It was February of 2004; the sun was beaming down upon the Olympic Training Center in Chula Vista, San Diego. On the water was Sarah Smith, currently a Seattle Academy teacher, who was training on the US National Rowing Team.
Sarah Smith grew up in Oak Ridge, Tennessee with no athletic ambition but an early love of the outdoors. She attended Emory University, where she found her passion for rowing; she joined the Emory Crew Club Team her freshman year and then rowed throughout her time at Emory. Upon graduation, she decided to pursue rowing for the National Team.
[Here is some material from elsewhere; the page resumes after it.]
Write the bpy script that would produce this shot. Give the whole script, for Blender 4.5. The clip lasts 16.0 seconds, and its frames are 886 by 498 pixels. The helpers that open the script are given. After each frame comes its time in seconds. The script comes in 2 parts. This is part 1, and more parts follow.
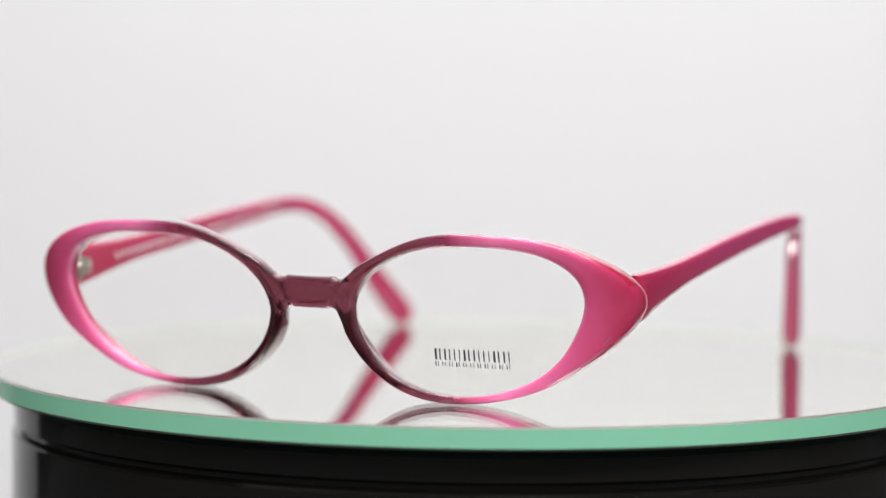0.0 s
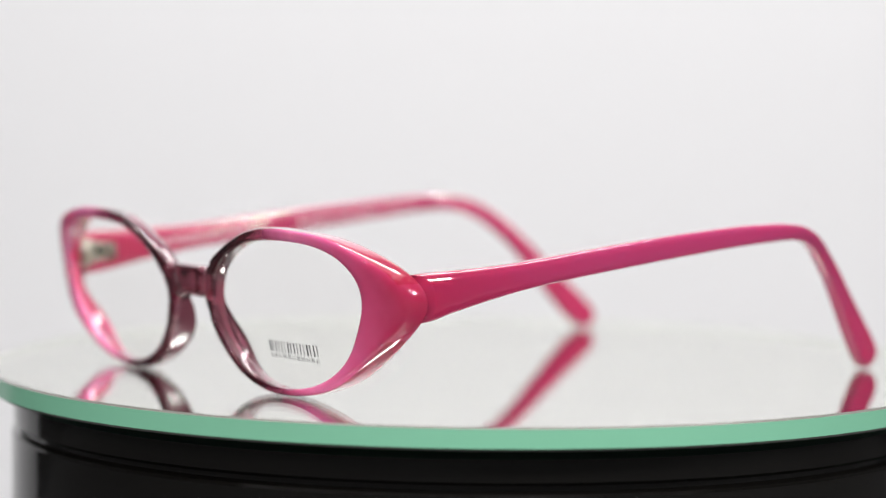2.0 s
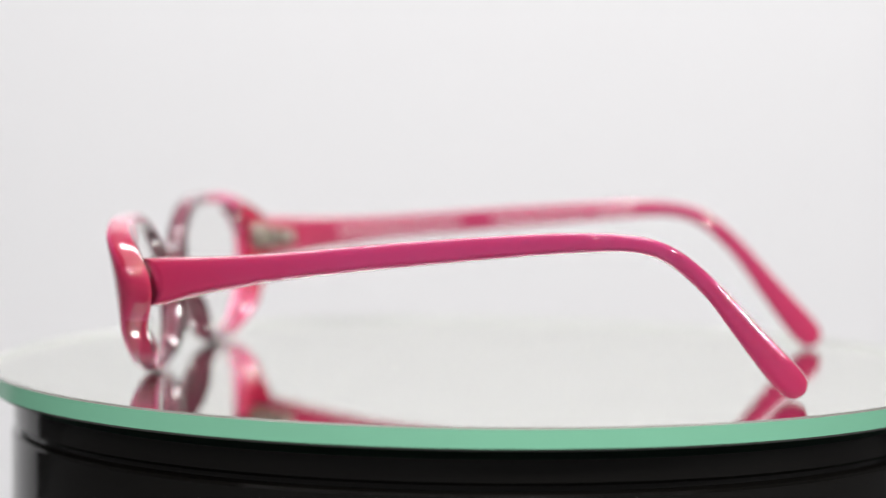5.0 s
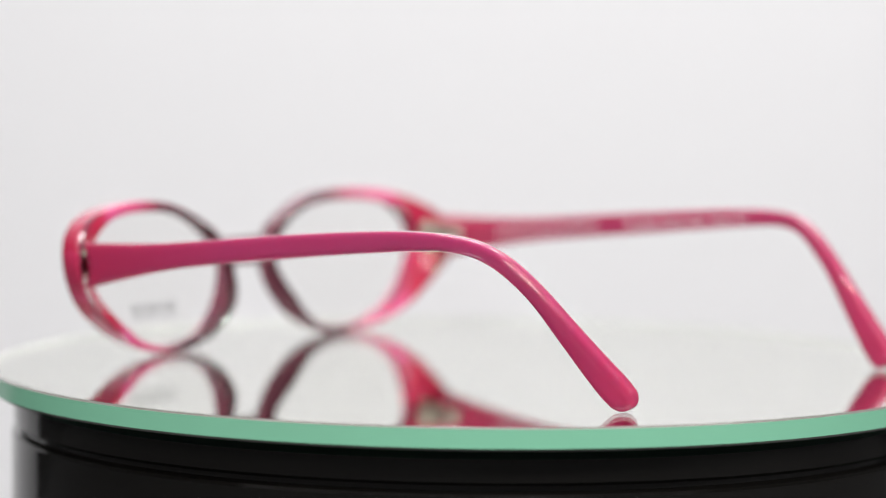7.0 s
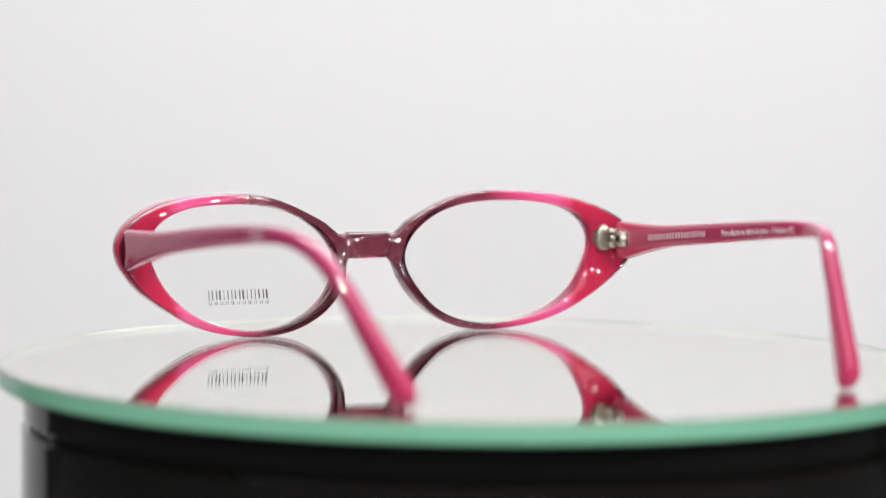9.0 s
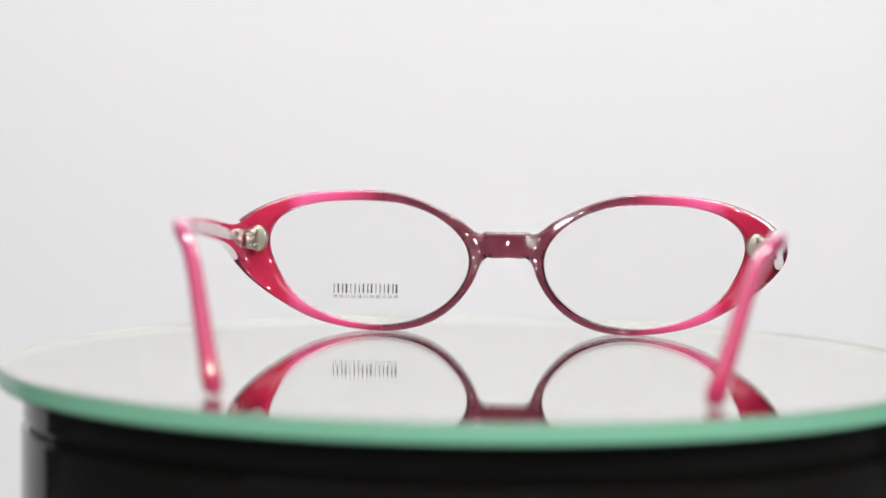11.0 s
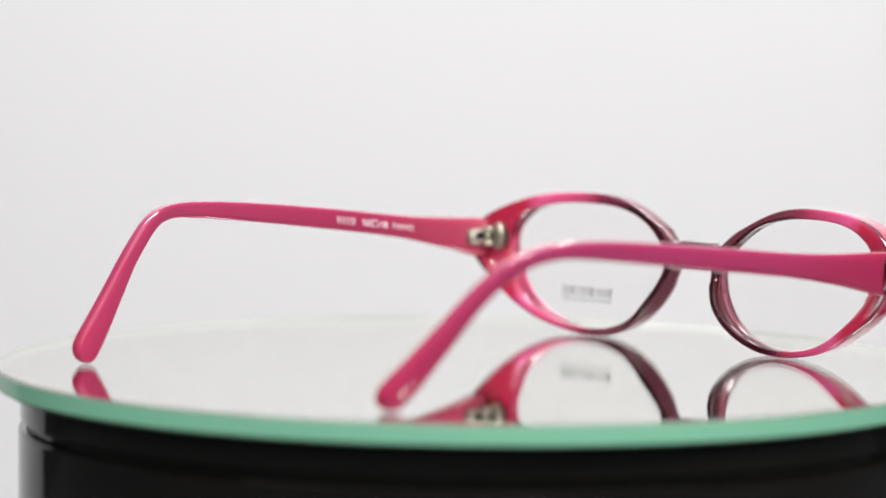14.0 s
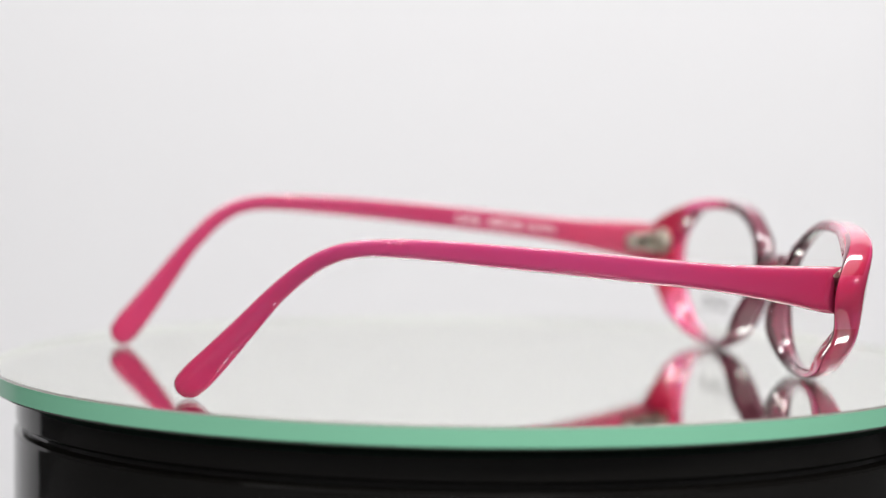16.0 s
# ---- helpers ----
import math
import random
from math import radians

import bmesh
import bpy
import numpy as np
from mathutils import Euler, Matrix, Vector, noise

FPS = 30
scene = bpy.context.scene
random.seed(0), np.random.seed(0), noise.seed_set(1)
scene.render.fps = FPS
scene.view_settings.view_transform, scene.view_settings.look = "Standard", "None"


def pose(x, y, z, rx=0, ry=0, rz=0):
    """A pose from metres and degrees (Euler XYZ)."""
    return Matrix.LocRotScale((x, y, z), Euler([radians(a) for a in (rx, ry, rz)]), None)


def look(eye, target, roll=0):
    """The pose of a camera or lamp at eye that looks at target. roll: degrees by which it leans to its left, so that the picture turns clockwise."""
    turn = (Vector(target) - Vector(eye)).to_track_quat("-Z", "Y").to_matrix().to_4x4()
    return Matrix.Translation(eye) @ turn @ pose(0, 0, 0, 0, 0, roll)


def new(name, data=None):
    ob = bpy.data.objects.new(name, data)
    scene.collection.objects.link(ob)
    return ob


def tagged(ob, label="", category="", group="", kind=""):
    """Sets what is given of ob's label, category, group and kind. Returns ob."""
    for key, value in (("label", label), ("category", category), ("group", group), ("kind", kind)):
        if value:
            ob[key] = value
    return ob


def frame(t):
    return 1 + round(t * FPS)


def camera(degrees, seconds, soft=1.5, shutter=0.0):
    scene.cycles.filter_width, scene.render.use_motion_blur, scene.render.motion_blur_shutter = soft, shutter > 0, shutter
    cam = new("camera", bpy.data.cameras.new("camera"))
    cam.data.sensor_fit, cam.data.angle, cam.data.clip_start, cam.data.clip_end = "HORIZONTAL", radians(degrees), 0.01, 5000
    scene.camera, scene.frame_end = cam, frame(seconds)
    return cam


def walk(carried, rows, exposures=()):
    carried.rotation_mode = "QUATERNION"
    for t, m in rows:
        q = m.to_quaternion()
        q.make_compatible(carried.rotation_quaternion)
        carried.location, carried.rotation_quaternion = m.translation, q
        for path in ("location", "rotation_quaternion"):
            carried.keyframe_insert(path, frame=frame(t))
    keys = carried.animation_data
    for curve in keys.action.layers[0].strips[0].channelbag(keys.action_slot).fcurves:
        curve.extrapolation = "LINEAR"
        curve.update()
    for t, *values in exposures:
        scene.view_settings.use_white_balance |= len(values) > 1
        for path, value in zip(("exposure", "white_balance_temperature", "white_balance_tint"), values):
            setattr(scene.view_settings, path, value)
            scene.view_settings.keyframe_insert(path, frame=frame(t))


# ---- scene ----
# ---- camera: on a tripod, easing back a little as the lens refocuses ----
CAM_EYE = Vector((0.0, -0.6796, 0.07654))
CAM_TURN = (90 - 4.3659, 0.0, 0.5797)     # tilt down, turn to the left
CAM_LEAN = 0.6995
cam = camera(15.871, 16.0, soft=1.3)
# seconds, metres drawn back along the optical axis, metres to the plane in focus
FOCUS = ((0.0, 0.0, 0.610), (7.0, 0.0, 0.605), (7.4, 0.0150, 0.742), (10.3, 0.0148, 0.748), (12.0, 0.0115, 0.745),
         (12.4, 0.0102, 0.713), (14.5, 0.0098, 0.700), (15.0, 0.0082, 0.685), (16.0, 0.0032, 0.635))


def camera_pose(back):
    turn = pose(0, 0, 0, *CAM_TURN) @ pose(0, 0, 0, 0, 0, CAM_LEAN)
    return Matrix.Translation(CAM_EYE) @ turn @ Matrix.Translation((0, 0, back))


walk(cam, [(t, camera_pose(b)) for t, b, _ in FOCUS])
focus_mark = new("focus_mark")
focus_mark.empty_display_size = 0.01
walk(focus_mark, [(t, camera_pose(b) @ Matrix.Translation((0, 0, -d))) for t, b, d in FOCUS])
cam.data.dof.use_dof = True
cam.data.dof.focus_object = focus_mark
cam.data.dof.aperture_fstop = 8.3

# ---- light: added soft fills above and on the backdrop, small lamps set by their glints ----
world = bpy.data.worlds.new("world")
scene.world = world
world.use_nodes = True
world.node_tree.nodes["Background"].inputs[0].default_value = (0.9, 0.92, 1.0, 1)
world.node_tree.nodes["Background"].inputs[1].default_value = 0.05


def area_lamp(name, eye, target, size, watts, colour=(1, 1, 1), size_y=None):
    data = bpy.data.lights.new(name, "AREA")
    data.shape = "RECTANGLE"
    data.size, data.size_y = size, size_y or size
    data.energy, data.color = watts, colour
    ob = new(name, data)
    ob.matrix_world = look(eye, target)
    return ob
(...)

Smith moved to Seattle to be with her sister and to train with a group of rowers. “I lived all the way in Sultan with my sister, and made the journey to Seattle every morning to make our 7 a.m. practice,” Smith said. This dedication she showed at an early stage in her rowing career set her up for success.
Two years later, Smith was invited to Chula Vista, San Diego to train with the best rowers in the country. “I trained at least 20-25 hours a week, on the water, on the ERG, and in the weight room,” said Smith. While in Chula Vista, Smith had a very rigorous daily routine. “We would do an interval workout on the water at a high intensity then we would have breakfast and get back on the water for a technical row. In the afternoon we would do weights or run.” Smith said. “I slept a lot during training and ate the same thing every day, which got boring, but I loved to train with the team and to push myself.”
In 2004 the Olympics were held in Athens, Greece. The women’s US National Team had 28 rowers including four alternates. Alternates are rowers who are ready to race if any of the 24 rowers get injured. Smith was an alternate for the lightweight double and was prepared to race if anything happened to either of the rowers. “I, unlike other alternates, felt like I was given a fair shot at making the boat and was just happy to be there a part of the team,” Smith said. When she wasn’t driving other racers to their events, Smith enjoyed eating baklava, hiking and hanging out at the Olympic Village.
Looking back on her experience, Sarah Smith is grateful her time on the Olympic team. “It was a lot of work, but it was all worth it,” Smith said. “Training and racing for the US National Team were some of the greatest experiences of my life.”